Author(s):
Rosa, Ricardo Granés Tavares Duarte
Date: 2011
Persistent ID: http://hdl.handle.net/10400.5/4488
Origin: Repositório da UTL
Subject(s): evapotranspiration; soil water balance; climate characteristic; calibration; Palmer drought index; standardized precipitation index
Description
Mestrado em Engenharia Agronómica - Instituto Superior de Agronomia
The Palmer Drought Severity Index (PDSI) was tested along with two indices resulting from modifying its original formulation, one concerning the replacement of the Thornthwaite equation to compute potential evapotranspiration (ETP) by the FAO Penman-Monteith method, and the other consisting in replacing the soil water balance model and the ETP computation that passes to correspond to the ETP of an olive orchard, generating a new index: the MedPDSI. A factor for the normalization of the index, the climate characteristic (K), was reviewed and the index was calibrated for each analyzed location.
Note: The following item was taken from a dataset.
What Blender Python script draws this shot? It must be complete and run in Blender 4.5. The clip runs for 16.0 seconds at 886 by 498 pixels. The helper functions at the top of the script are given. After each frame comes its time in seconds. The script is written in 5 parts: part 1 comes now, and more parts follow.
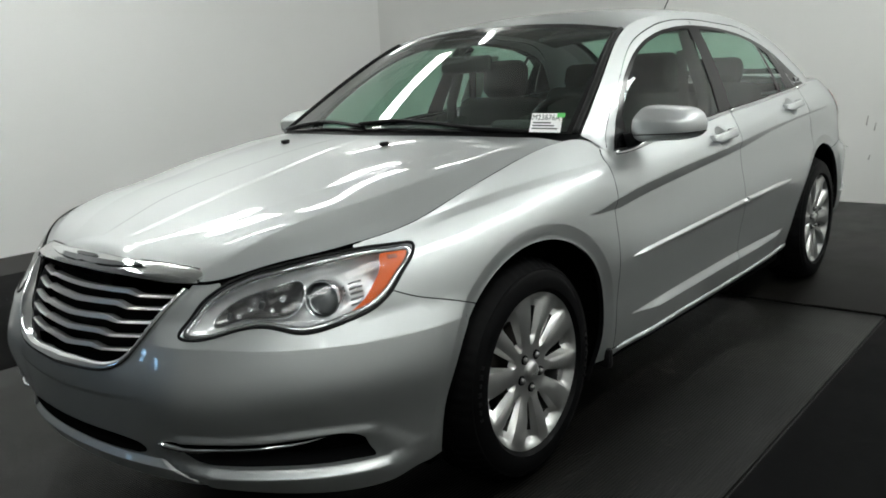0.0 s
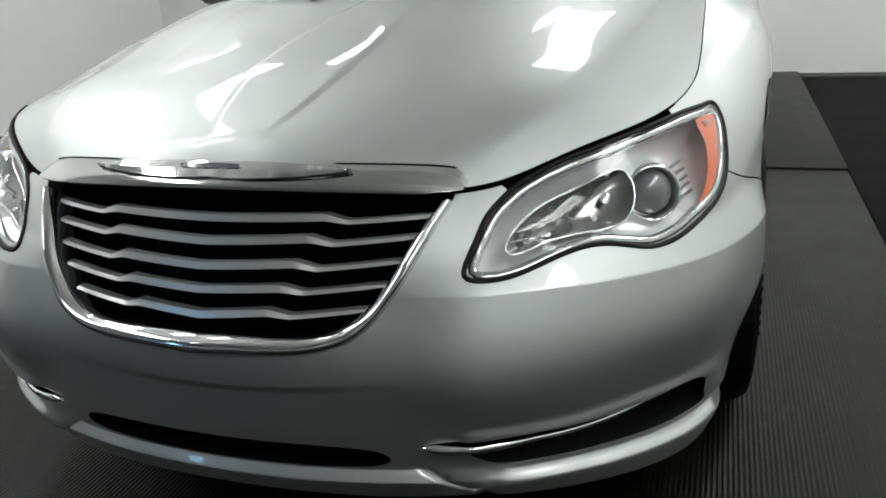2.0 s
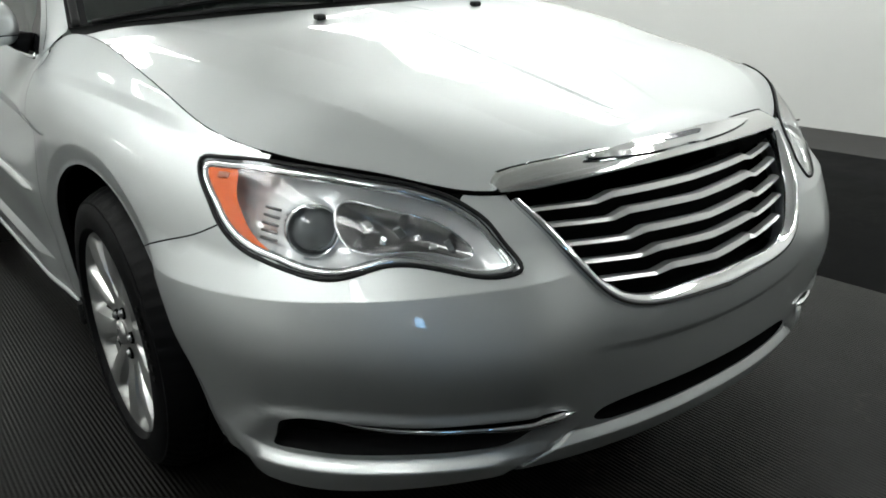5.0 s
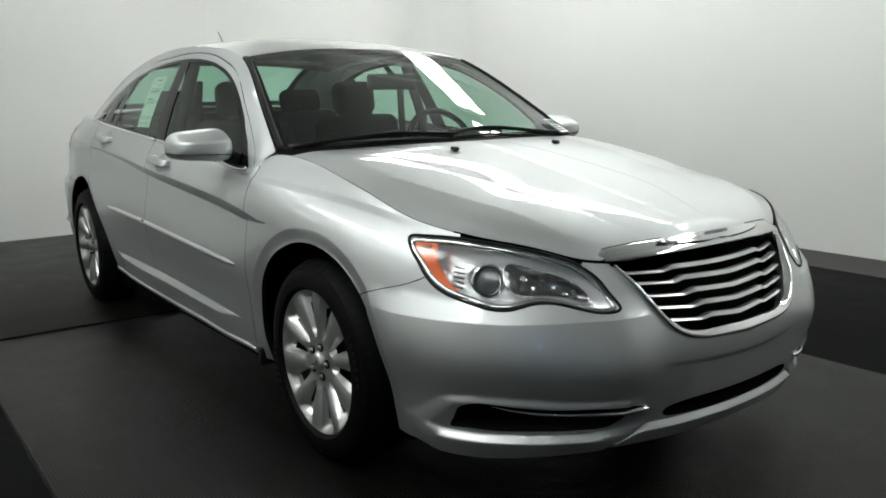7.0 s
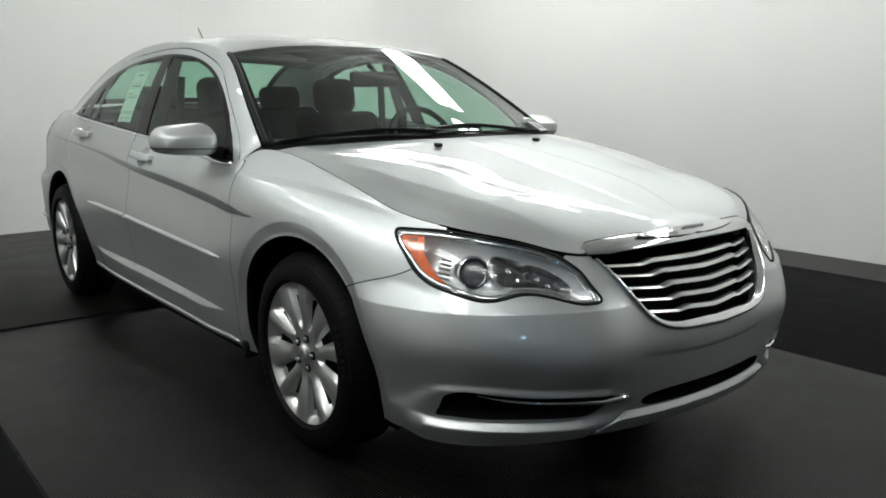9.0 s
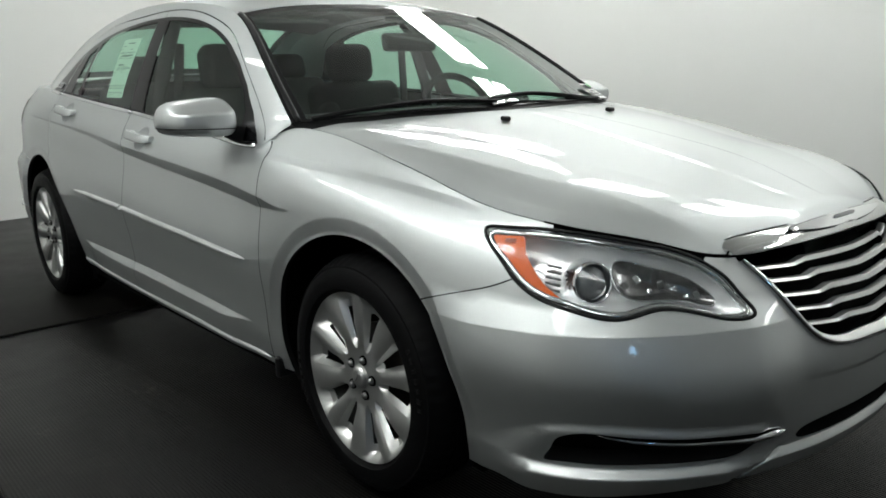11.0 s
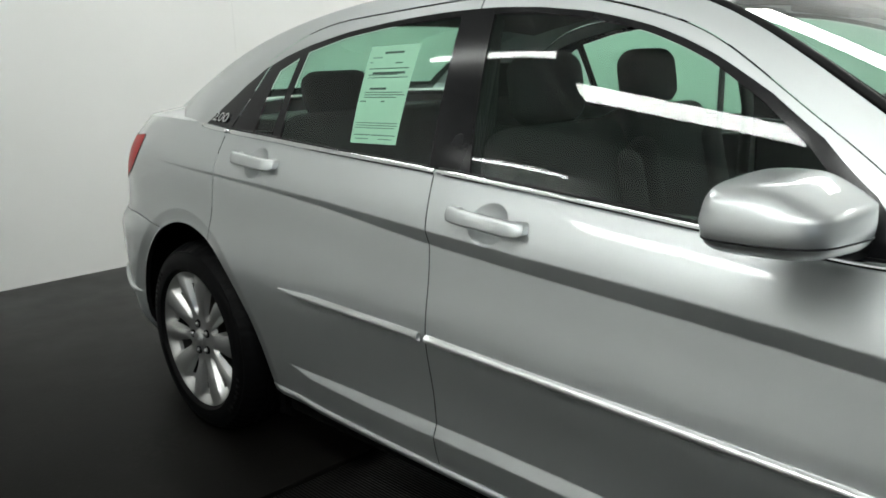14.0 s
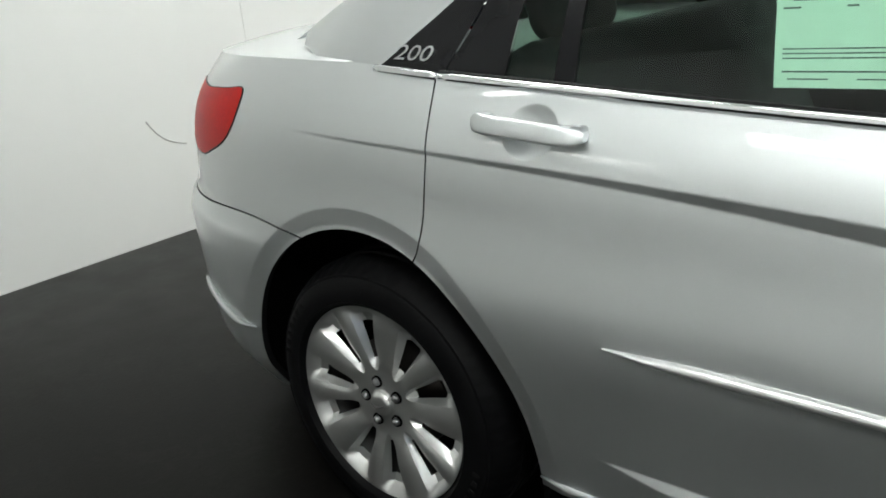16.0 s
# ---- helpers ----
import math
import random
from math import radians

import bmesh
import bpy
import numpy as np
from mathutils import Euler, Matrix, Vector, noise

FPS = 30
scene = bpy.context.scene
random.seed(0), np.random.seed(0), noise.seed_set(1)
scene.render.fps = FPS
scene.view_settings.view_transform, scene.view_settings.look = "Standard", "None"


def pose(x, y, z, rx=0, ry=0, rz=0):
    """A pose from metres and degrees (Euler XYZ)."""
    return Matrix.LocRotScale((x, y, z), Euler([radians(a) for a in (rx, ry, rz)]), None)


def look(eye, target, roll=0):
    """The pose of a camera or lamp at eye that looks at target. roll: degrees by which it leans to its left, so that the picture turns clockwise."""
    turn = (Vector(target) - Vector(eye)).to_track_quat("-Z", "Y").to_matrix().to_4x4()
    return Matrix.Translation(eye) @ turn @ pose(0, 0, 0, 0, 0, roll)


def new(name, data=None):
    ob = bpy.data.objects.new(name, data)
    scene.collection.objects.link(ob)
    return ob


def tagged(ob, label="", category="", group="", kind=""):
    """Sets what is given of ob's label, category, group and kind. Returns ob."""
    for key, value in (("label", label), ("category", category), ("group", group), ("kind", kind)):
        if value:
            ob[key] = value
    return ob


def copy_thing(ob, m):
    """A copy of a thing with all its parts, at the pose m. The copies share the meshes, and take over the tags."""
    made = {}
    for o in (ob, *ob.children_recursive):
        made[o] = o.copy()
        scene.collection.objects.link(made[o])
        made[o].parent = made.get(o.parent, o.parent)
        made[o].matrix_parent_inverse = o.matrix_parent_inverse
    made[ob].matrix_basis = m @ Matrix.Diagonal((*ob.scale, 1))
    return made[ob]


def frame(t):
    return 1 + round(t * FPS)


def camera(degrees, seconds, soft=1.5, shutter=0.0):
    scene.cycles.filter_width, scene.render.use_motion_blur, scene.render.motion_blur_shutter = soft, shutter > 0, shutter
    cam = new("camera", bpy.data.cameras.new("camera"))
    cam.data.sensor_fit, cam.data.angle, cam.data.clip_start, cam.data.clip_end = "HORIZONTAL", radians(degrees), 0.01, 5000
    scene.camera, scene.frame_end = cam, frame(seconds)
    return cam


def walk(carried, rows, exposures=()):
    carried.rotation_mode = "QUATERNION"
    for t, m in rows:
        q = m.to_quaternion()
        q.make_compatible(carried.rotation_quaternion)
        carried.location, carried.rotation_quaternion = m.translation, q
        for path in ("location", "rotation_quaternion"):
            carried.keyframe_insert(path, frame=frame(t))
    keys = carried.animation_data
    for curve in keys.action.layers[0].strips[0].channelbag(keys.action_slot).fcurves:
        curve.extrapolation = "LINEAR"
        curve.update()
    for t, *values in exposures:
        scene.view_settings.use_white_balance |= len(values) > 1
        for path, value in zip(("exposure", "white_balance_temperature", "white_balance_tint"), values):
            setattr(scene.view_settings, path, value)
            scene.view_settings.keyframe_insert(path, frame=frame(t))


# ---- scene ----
cam = camera(56.87, 16.0, soft=1.8)
# seconds, place, yaw, pitch, roll
PATH = [
    (0.0, 1.942, 2.154, 1.222, 129.83, -12.15, -2.71),
    (0.5, 1.926, 1.823, 1.211, 126.73, -13.96, -2.98),
    (1.0, 1.879, 1.489, 1.182, 123.98, -16.30, -3.56),
    (1.5, 1.885, 1.147, 1.143, 118.90, -18.66, -3.92),
    (2.0, 1.986, 0.779, 1.082, 109.29, -19.72, -3.57),
    (2.5, 1.994, 0.402, 1.032, 99.00, -21.48, -3.21),
    (3.0, 1.984, 0.081, 1.026, 89.37, -22.29, -3.84),
    (3.5, 2.031, -0.261, 1.027, 79.07, -21.62, -3.47),
    (4.0, 2.001, -0.631, 1.039, 68.98, -21.64, -2.76),
    (4.5, 1.889, -0.977, 1.072, 58.94, -20.67, -1.90),
    (5.0, 1.856, -1.282, 1.114, 54.23, -19.29, -2.83),
    (5.2, 1.838, -1.418, 1.109, 52.76, -17.84, -2.88),
    (7.3, 2.364, -2.120, 1.216, 53.69, -10.68, -0.95),
    (7.5, 2.376, -2.145, 1.222, 53.53, -10.81, -0.93),
    (8.0, 2.401, -2.120, 1.203, 53.92, -10.58, -0.88),
    (8.5, 2.376, -2.125, 1.210, 52.78, -10.95, -0.79),
    (8.7, 2.360, -2.135, 1.191, 52.13, -10.64, -0.44),
    (10.8, 1.885, -2.043, 1.185, 50.32, -13.04, -1.15),
    (11.0, 1.763, -2.044, 1.178, 49.99, -13.01, -1.36),
    (11.5, 1.406, -2.002, 1.194, 50.14, -13.48, -2.19),
    (12.0, 1.097, -2.054, 1.209, 49.56, -12.96, -1.26),
    (12.5, 0.744, -2.066, 1.223, 49.26, -12.63, -0.39),
    (13.0, 0.373, -2.038, 1.221, 49.41, -12.37, -0.70),
    (13.5, 0.057, -2.102, 1.227, 47.97, -12.28, -1.07),
    (14.0, -0.244, -2.150, 1.265, 46.41, -13.21, -2.08),
    (14.5, -0.562, -2.146, 1.277, 45.36, -13.69, -2.84),
    (15.0, -0.936, -2.118, 1.272, 43.74, -14.46, -2.50),
    (15.5, -1.254, -2.087, 1.272, 42.34, -16.18, -3.63),
    (16.0, -1.604, -2.012, 1.264, 41.23, -19.34, -5.32),
]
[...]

The Standardized Precipitation Index (SPI) for the 9 and 12 month time-scales was also tested and compared with the three variants of the PDSI. The results revealed that the modification of K improved the standardization of the PDSI and that the calibration produced statistically improved results. It was found that the MedPDSI anticipates the initiation of droughts over the original PDSI, either with ETP Thornthwaite or with ETP FAO Penman-Monteith, and tends to classify droughts more severely than the first. The use of 9 month time-scale in the SPI is the one that best relates to the PDSI, since it clearly anticipates the onset of droughts relative to the 12 month scale.